**SOURCE DATA**
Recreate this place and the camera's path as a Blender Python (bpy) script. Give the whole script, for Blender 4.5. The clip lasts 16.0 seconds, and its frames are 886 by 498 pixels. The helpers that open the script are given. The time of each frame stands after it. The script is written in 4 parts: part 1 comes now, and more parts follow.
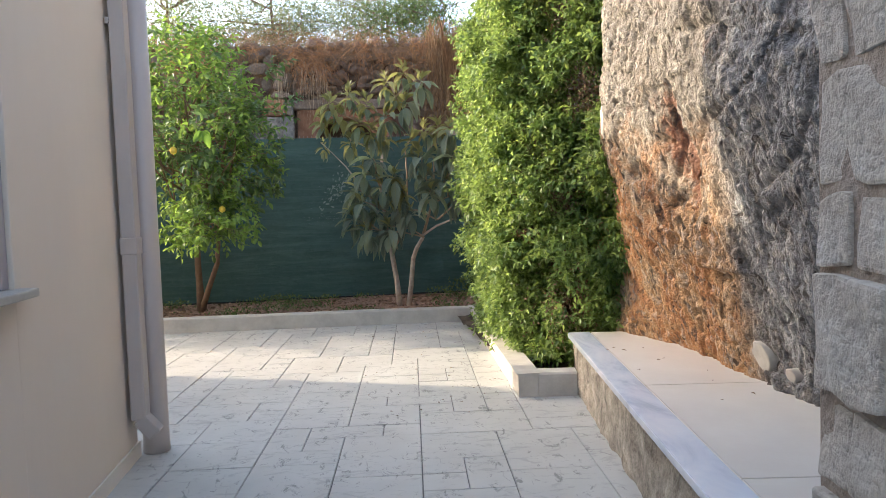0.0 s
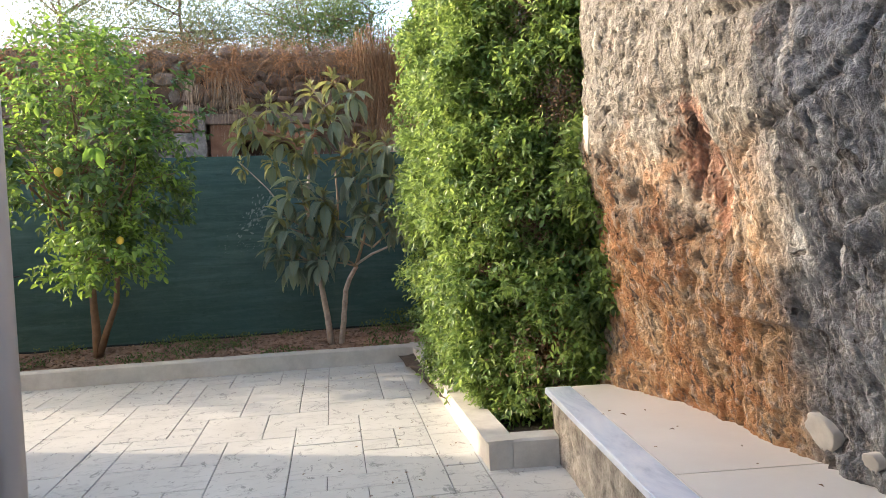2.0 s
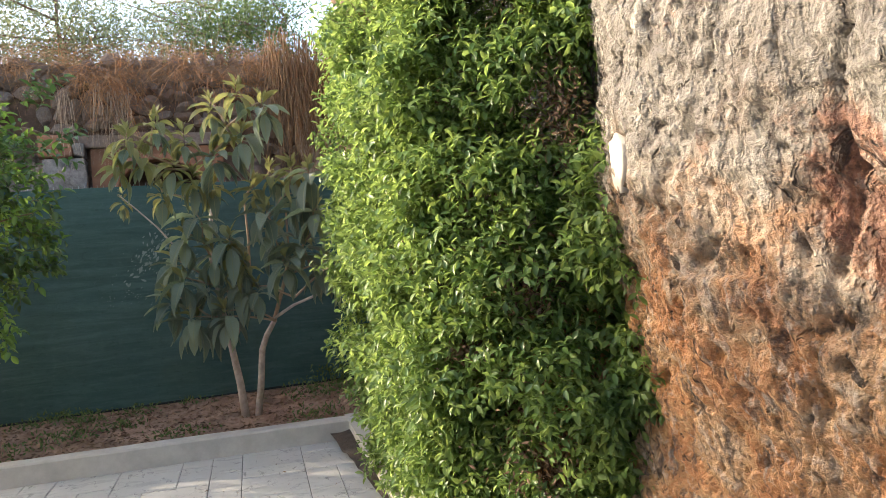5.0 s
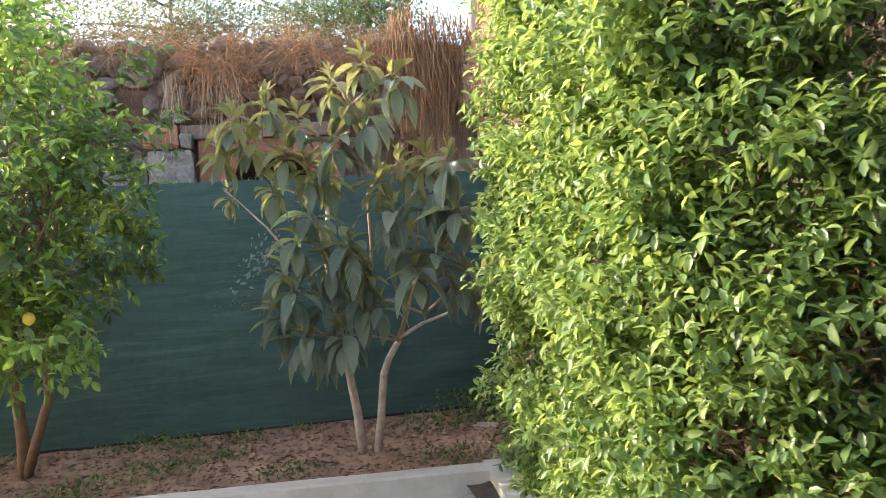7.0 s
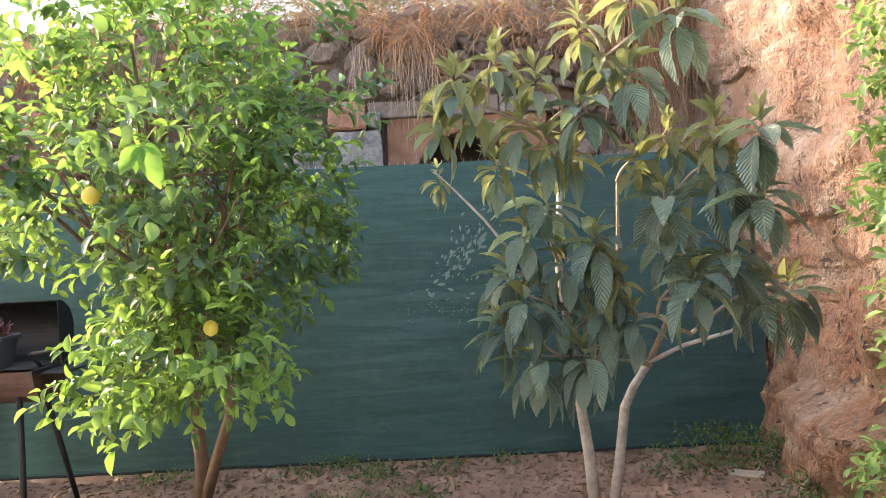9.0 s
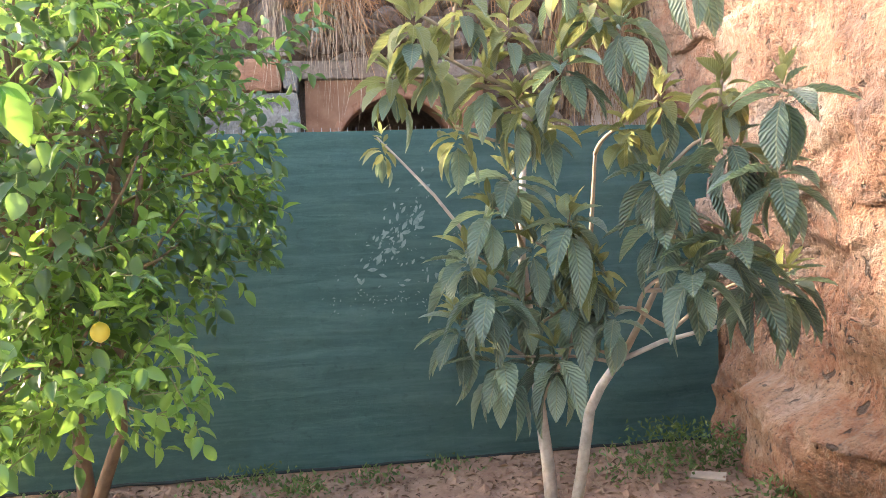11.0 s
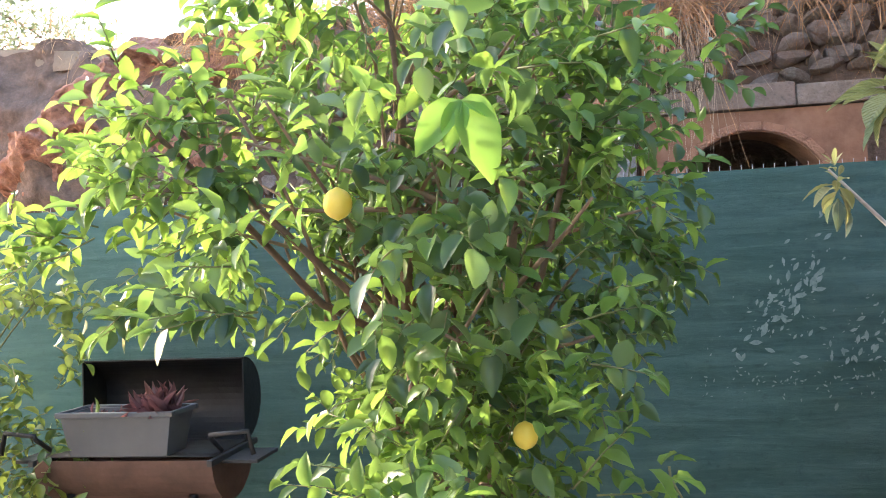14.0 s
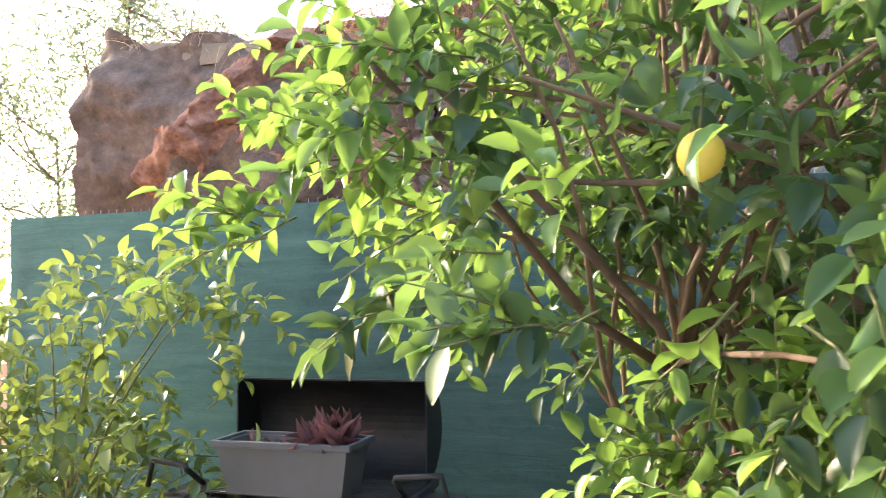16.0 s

**YOUR TASK**
Leave the pictures out and copy the rest of the data exactly.

**TASK ANSWER**
Recreate this place and the camera's path as a Blender Python (bpy) script. Give the whole script, for Blender 4.5. The clip lasts 16.0 seconds, and its frames are 886 by 498 pixels. The helpers that open the script are given. The time of each frame stands after it. The script is written in 4 parts: part 1 comes now, and more parts follow.
0.0 s
2.0 s
5.0 s
7.0 s
9.0 s
11.0 s
14.0 s
16.0 s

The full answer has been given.